Las movilizaciones de los profesores de secundaria han tenido como
detonante unas instrucciones en las que se pedía a los profesores que
ajustaran sus horarios con un mínimo de 20 horas semanales de clase, una
menos que el máximo legalmente establecido. La violenta reacción de los
sindicatos, el apoyo incondicional a éstos por parte del gobierno
socialista y la utilización electoral del candidato del PSOE a las
generales están tan fuera de proporción, que sólo se pueden explicar por
el miedo de la izquierda militante a la pérdida del poder absoluto que
hasta ahora ha ejercido sobre la escuela pública.
Señores profesores, no se dejen ustedes embaucar de nuevo.

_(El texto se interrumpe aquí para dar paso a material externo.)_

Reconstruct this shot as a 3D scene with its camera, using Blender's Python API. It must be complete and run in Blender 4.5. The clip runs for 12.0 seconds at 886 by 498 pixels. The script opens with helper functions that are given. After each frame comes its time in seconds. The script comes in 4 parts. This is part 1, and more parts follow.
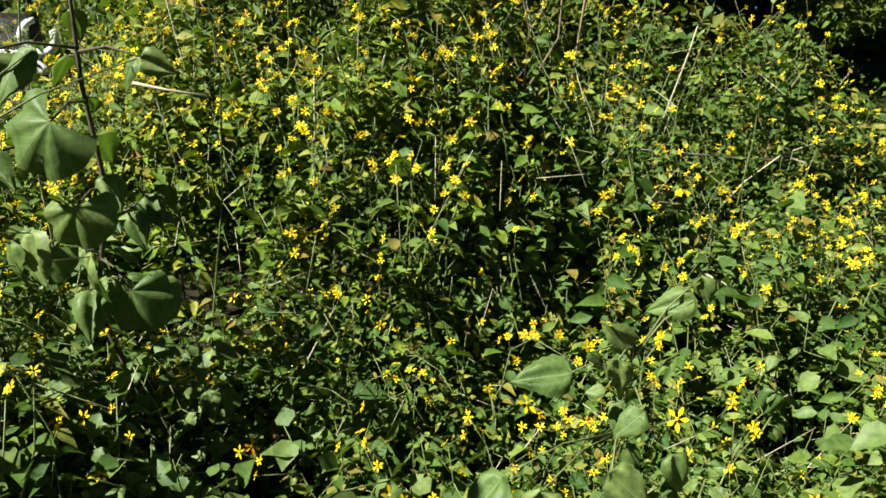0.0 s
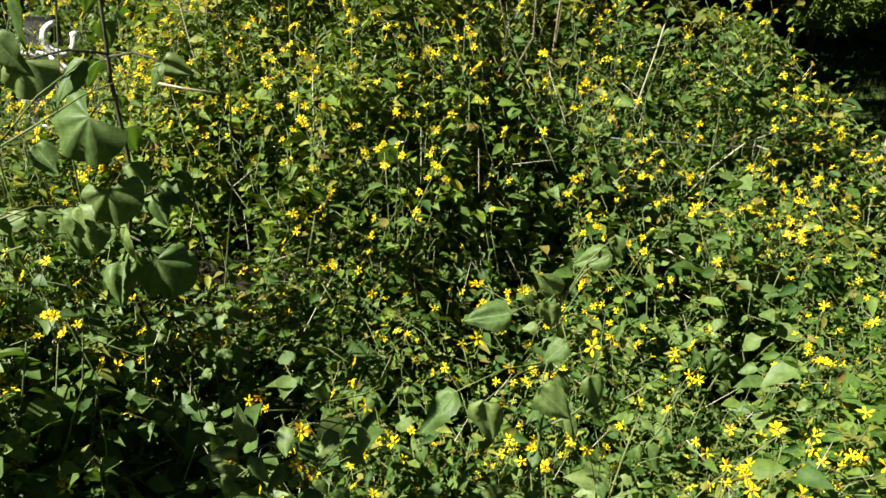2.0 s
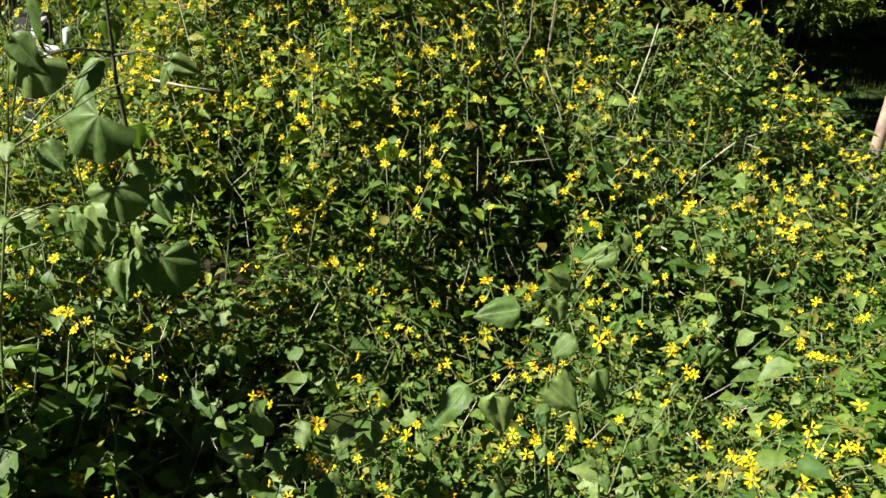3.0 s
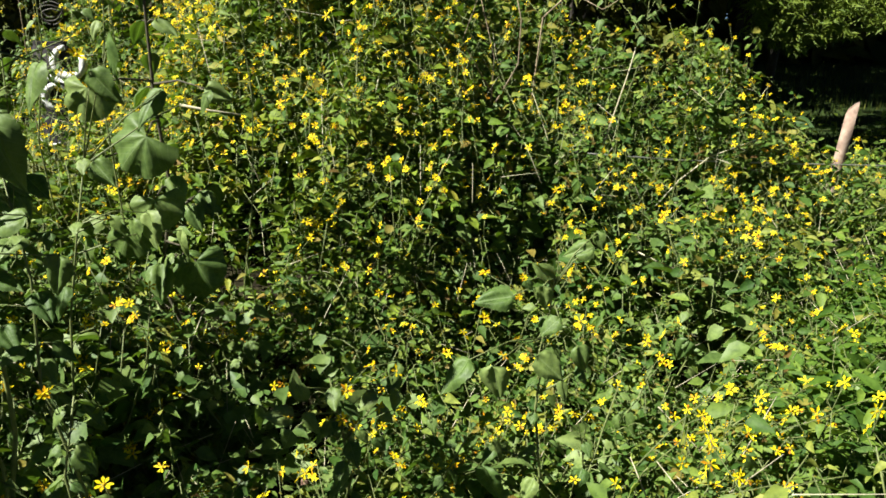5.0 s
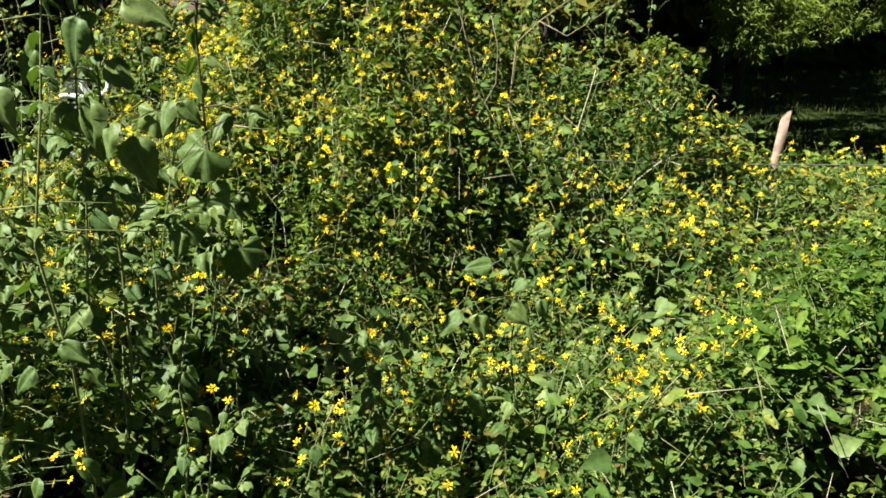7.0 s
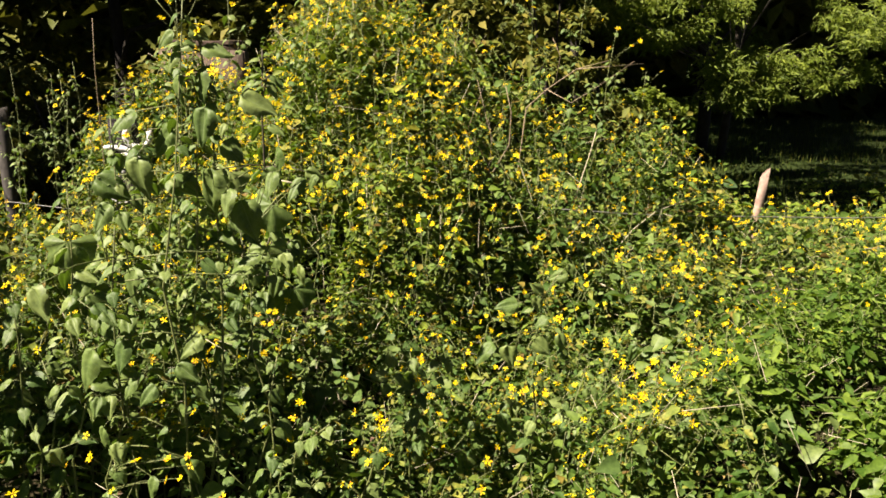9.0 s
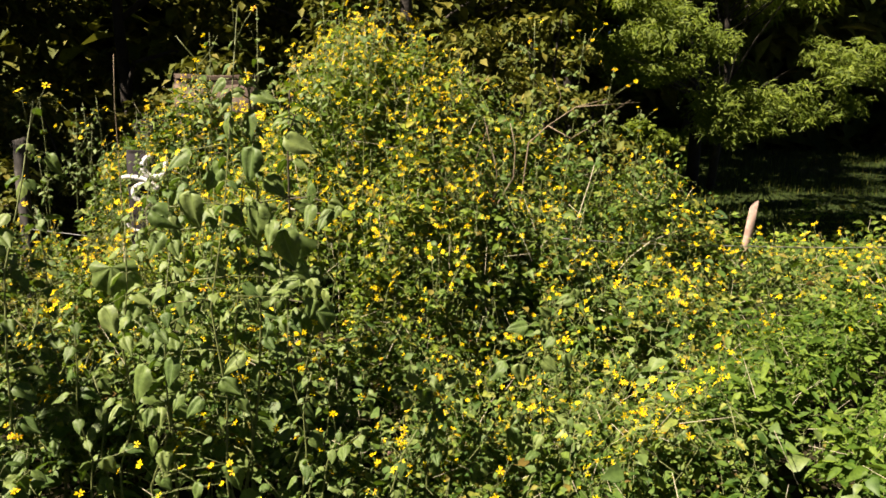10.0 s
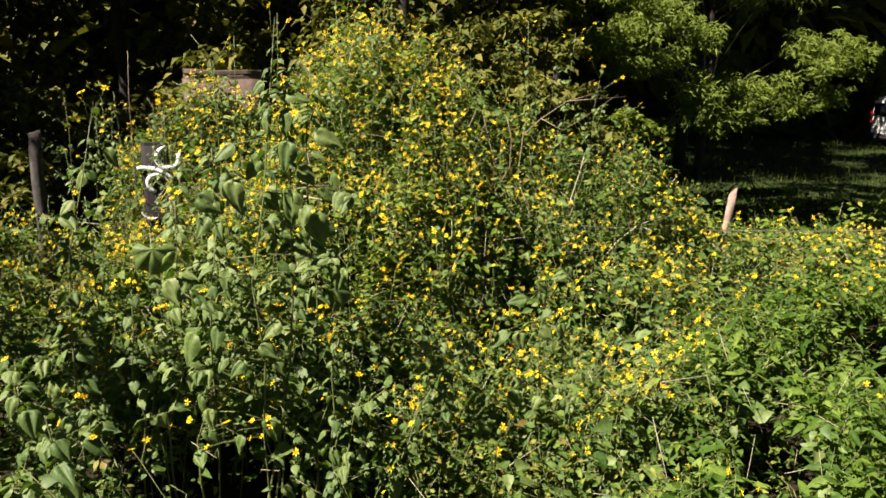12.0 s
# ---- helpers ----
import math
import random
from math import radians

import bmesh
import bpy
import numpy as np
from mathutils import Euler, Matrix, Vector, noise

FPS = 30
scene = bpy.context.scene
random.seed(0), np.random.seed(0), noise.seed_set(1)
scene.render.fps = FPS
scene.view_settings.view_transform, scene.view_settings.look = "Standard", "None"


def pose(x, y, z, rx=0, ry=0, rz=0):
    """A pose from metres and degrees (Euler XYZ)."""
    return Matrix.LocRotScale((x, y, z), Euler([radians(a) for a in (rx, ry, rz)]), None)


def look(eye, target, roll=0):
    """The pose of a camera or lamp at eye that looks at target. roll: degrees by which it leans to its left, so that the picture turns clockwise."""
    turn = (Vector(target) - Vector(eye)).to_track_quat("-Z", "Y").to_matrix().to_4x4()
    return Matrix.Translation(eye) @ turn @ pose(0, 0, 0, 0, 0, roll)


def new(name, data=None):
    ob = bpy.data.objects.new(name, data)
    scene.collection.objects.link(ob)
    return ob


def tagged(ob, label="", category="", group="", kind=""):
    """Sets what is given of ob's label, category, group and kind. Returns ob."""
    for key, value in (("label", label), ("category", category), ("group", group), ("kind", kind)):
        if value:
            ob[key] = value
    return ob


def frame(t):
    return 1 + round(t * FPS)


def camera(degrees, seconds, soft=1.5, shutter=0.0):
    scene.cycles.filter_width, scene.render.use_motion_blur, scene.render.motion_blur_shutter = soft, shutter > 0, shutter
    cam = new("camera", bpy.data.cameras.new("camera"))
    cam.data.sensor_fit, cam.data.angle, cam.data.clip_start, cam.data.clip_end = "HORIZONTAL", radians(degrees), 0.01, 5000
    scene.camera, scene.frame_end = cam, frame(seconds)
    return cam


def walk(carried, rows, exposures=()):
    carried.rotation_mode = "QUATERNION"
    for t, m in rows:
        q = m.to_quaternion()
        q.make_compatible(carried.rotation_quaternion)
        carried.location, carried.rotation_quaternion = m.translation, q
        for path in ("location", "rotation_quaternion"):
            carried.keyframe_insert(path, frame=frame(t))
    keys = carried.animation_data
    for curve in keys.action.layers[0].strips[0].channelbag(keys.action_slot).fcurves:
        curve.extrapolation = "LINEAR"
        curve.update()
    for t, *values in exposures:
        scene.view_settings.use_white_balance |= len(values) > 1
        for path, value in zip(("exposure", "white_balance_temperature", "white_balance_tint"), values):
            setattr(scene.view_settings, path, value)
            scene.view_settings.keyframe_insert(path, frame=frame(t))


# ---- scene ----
cam = camera(60.0, 12.0, soft=1.6)
PATH = [
    (0, (0.112, -0.210, 1.837), (0.091, 1.696, 1.233), 0.67),
    (0.5, (0.132, -0.343, 1.864), (0.123, 1.559, 1.247), 0.57),
    (1, (0.148, -0.438, 1.889), (0.145, 1.460, 1.257), 0.63),
    (1.5, (0.182, -0.507, 1.890), (0.162, 1.391, 1.259), 0.41),
    (2, (0.209, -0.554, 1.885), (0.167, 1.346, 1.264), 0.10),
    (2.5, (0.216, -0.582, 1.888), (0.168, 1.318, 1.267), -0.08),
    (3, (0.154, -0.589, 1.898), (0.150, 1.309, 1.269), 0.45),
    (5, (0.115, -0.918, 1.943), (0.137, 0.996, 1.363), 0.19),
    (5.5, (0.099, -1.096, 1.976), (0.143, 0.816, 1.391), 0.36),
    (6, (0.083, -1.323, 2.008), (0.141, 0.589, 1.424), 0.16),
    (6.5, (0.112, -1.496, 2.036), (0.156, 0.418, 1.457), -0.55),
    (7, (0.067, -1.612, 2.058), (0.127, 0.306, 1.495), -0.42),
    (9, (-0.141, -2.130, 2.214), (-0.053, -0.185, 1.755), 0.23),
    (9.5, (-0.193, -2.281, 2.226), (-0.098, -0.326, 1.814), 0.23),
    (10, (-0.267, -2.409, 2.272), (-0.157, -0.451, 1.884), 0.60),
    (10.5, (-0.284, -2.551, 2.284), (-0.180, -0.589, 1.907), 0.31),
    (11, (-0.240, -2.697, 2.295), (-0.161, -0.736, 1.910), -0.12),
    (11.5, (-0.296, -2.785, 2.299), (-0.195, -0.827, 1.902), -0.01),
    (12, (-0.387, -2.830, 2.316), (-0.249, -0.878, 1.902), 0.46),
]
walk(cam, [(t, look(eye, target, roll)) for t, eye, target, roll in PATH],
     [(0, 1.45, 6250, 1), (7, 1.56, 6250, 1), (9, 1.68, 7150, 15), (10.5, 1.6, 7350, 15), (11, 1.58, 7450, 15), (12, 1.52, 6700, 15)])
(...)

Podrán los
políticos del PP haber sido tibios a la hora de gestionar la educación,
pero no les pueden acusar del destrozo de la instrucción pública
española. La responsabilidad de ese destrozo es de quienes han querido
utilizar la educación para transformar la sociedad y no han reparado en
medios para lograr sus fines.
El filósofo francés Jean-François Revel en su libro El conocimiento inútil
se refería al declive de la enseñanza pública francesa por la
imposición, tras las revueltas de Mayo del 68, de ciertos dogmas
pedagógicos con estas duras palabras:
La pretendida matriz de la justicia pare así la injusticia suprema. (…) El sueño de los nuevos pedagogos consiste en trasformar la escuela en herramienta de destrucción de la sociedad, por la mentira y la ignorancia.
ALICIA DELIBES es viceconsejera de Educación de la Comunidad de Madrid.